La massoneria torna quindi a scuotere le sacre stanze e a far discutere cardinali e laici. Questa volta però sembra esserci uno scossone finale: la parola d'ordine che filtra Oltretevere è «tolleranza zero» verso i possibili infiltrati, tanto che, come racconta l'eminenza anonima, «un gruppo di cardinali sarebbe intenzionato a parlare dell'argomento con Bergoglio alla prima occasione utile». Ma a render ancor più attuale il tema è un nuovo libro, Vaticano massone. Legge, denaro e poteri occulti: il lato segreto della Chiesa di Papa Francesco pubblicato da Piemme e scritto a quattro mani dai giornalisti Giacomo Galeazzi e Ferruccio Pinotti. All'interno del testo, corredato anche da qualche documento, si parla anche di eminenze e laici, dipendenti del Vaticano, appartenenti a logge segrete che avrebbero avuto un ruolo determinante nel furto di documenti dall'appartamento del Papa, nelle dimissioni di Benedetto XVI e nell'elezione di Francesco al soglio pontificio.

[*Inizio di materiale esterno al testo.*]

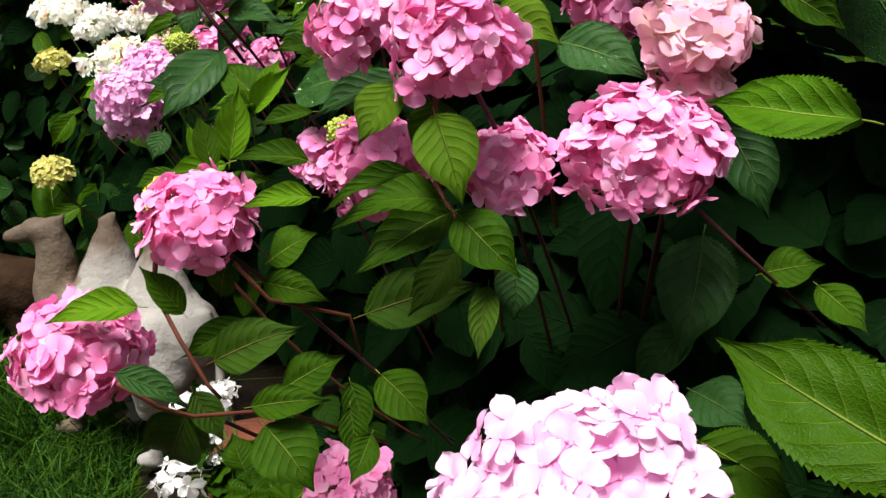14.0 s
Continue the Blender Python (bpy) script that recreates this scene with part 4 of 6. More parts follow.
stem(rose_bush, [(-0.615, 0.821, 0.938), (-0.614, 0.802, 0.944), (-0.597, 0.757, 0.961)], 0.0019, "red")
stem(rose_bush, [(-0.614, 0.997, 0.949), (-0.630, 0.987, 0.926), (-0.639, 0.989, 0.907), (-0.636, 1.002, 0.853)], 0.0025, "dark")
stem(rose_bush, [(-0.633, 1.019, 0.955), (-0.635, 1.012, 0.936), (-0.629, 1.013, 0.911)], 0.0019, "dark")
stem(rose_bush, [(-0.576, 0.727, 0.936), (-0.583, 0.719, 0.906), (-0.588, 0.709, 0.868)], 0.0020, "bark")
stem(rose_bush, [(-0.614, 0.588, 0.852), (-0.613, 0.570, 0.832), (-0.602, 0.605, 0.777)], 0.0022, "red")
stem(rose_bush, [(-0.651, 0.643, 0.813), (-0.642, 0.636, 0.791), (-0.629, 0.647, 0.757)], 0.0019, "red")

deep_bush = bush_at("hydrangea_bush", -0.80, 1.40, "hydrangea shrub with deep rose-pink mopheads on dark purple stems", "hydrangea")
flower_head(deep_bush, (-0.980, 0.926, 0.890), (0.065, 0.045), (-0.04, -0.43, 0.90), 0.027, "rose rose rose rose candy", cover=1.09, low=-0.55, seed=26, lobes=[(0.028, 0.011, 0.012, 0.032), (-0.011, 0.001, 0.017, 0.030), (-0.022, -0.010, -0.008, 0.027), (-0.049, -0.021, -0.009, 0.018), (0.012, -0.012, -0.003, 0.028)])
stem(deep_bush, bend((-0.979, 0.937, 0.869), (-0.935, 1.032, 0.779), (-0.838, 1.185, 0.418)), 0.0021, "dark")
flower_head(deep_bush, (-0.997, 1.031, 0.948), (0.061, 0.043), (-0.08, -0.43, 0.90), 0.026, "rose rose rose rose candy", cover=1.09, low=-0.60, seed=27, lobes=[(-0.034, 0.006, 0.005, 0.027), (0.000, 0.004, 0.014, 0.027), (0.031, -0.003, 0.013, 0.027), (-0.031, -0.002, -0.018, 0.023), (0.009, -0.015, -0.007, 0.025), (0.040, -0.011, -0.007, 0.014)])
stem(deep_bush, bend((-0.995, 1.041, 0.928), (-0.971, 1.113, 0.838), (-0.927, 1.209, 0.445)), 0.0021, "dark")
flower_head(deep_bush, (-0.971, 1.197, 0.977), (0.062, 0.034), (0.03, -0.41, 0.91), 0.028, "rose rose rose rose candy", cover=1.00, low=-0.60, single=False, seed=28)
stem(deep_bush, bend((-0.972, 1.205, 0.960), (-0.957, 1.257, 0.870), (-0.918, 1.311, 0.460)), 0.0021, "dark")
flower_head(deep_bush, (-1.108, 1.113, 0.899), (0.040, 0.042), (-0.10, -0.32, 0.94), 0.027, "candy blush pale candy rose candy blush pale candy rose candy blush pale candy rose candy blush pale candy rose candy blush pale candy rose candy blush pale candy rose candy blush pale candy rose candy blush pale candy rose withered", cover=1.10, low=-0.75, seed=30, lobes=[(-0.021, 0.006, 0.002, 0.018), (0.006, 0.006, 0.020, 0.018), (0.027, 0.005, 0.040, 0.016), (0.049, -0.004, 0.042, 0.016), (0.060, -0.013, 0.029, 0.012), (0.009, -0.011, -0.005, 0.024), (-0.010, -0.006, -0.019, 0.011), (0.018, -0.018, -0.025, 0.011), (0.037, 0.001, 0.019, 0.015), (0.037, -0.006, 0.001, 0.012), (-0.003, 0.013, 0.036, 0.009)])
flower_head(deep_bush, (-1.152, 1.309, 0.844), (0.063, 0.039), (0.02, -0.33, 0.94), 0.027, "rose candy candy rose candy candy rose candy candy rose candy candy withered", cover=1.09, low=-0.50, seed=31, lobes=[(-0.054, 0.001, -0.011, 0.022), (-0.031, 0.008, 0.012, 0.022), (0.000, 0.005, 0.015, 0.027), (0.030, -0.005, 0.003, 0.021), (-0.010, -0.011, -0.008, 0.027), (-0.043, -0.005, -0.025, 0.018), (0.018, -0.010, -0.016, 0.017)])
stem(deep_bush, bend((-1.153, 1.316, 0.824), (-1.083, 1.346, 0.734), (-0.916, 1.360, 0.398)), 0.0021, "dark")
flower_head(deep_bush, (-1.132, 1.262, 0.750), (0.050, 0.044), (-0.11, -0.33, 0.94), 0.025, "rose candy candy", cover=1.09, low=-0.70, seed=32, lobes=[(-0.040, 0.016, 0.012, 0.019), (0.005, 0.016, 0.026, 0.022), (0.008, -0.005, -0.004, 0.022), (-0.038, -0.000, -0.011, 0.022), (-0.017, -0.003, 0.006, 0.028), (-0.018, -0.014, -0.023, 0.018)])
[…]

Nel volume di oltre 500 pagine viene pubblicata anche una lettera indirizzata a Papa Giovanni Paolo II: il mittente è l'allora Gran Maestro della loggia massonica Grand'Oriente d'Italia, Virgilio Gaito, che insieme al cardinale Silvio Oddi (già Prefetto della Congregazione per il Clero e scomparso nel 2001) chiede al Pontefice di seppellire l'ascia di guerra perché «è giunto il momento di lanciare un doveroso appello alla riconciliazione che ponga fine a questa secolare incomprensione tra Chiesa Cattolica e Massoneria».

Appello del Gran Maestro a Wojtyla che rimarrà inascoltato: insieme al prefetto per la Congregazione della Dottrina della Fede, Joseph Ratzinger, Giovanni Paolo II manterrà durante tutto il pontificato la linea dell'inflessibilità.

Era stato sempre il Papa polacco nel 1983 a promulgare il nuovo codice di diritto canonico, inserendo anche un canone riguardante le logge massoniche. In un documento pubblicato lo stesso giorno dell'entrata in vigore del codice, infatti, l'allora prefetto Ratzinger chiarì che per un cattolico appartenere a una loggia massonica significava compiere un grave peccato, con il divieto di fare la comunione, senza alcuna deroga.

Un tema che ancora oggi continua a far parlare di sé e che resta comunque in primo piano, lasciando un alone di mistero alla Dan Brown sulla presenza o meno dei massoni in Vaticano. Domanda alla quale hanno cercato di rispondere anche i porporati durante le congregazioni pre-conclave, ricordando quel fumo di Satana entrato da qualche fessura all'interno della Chiesa, di cui aveva parlato nel giugno del 1972 Papa Paolo VI. «Serve un impegno da parte nostra», avrebbe detto il cardinale all'assemblea di confratelli, «per chiudere la vicenda una volta per tutte. Senza tentennamenti e per il bene della Chiesa».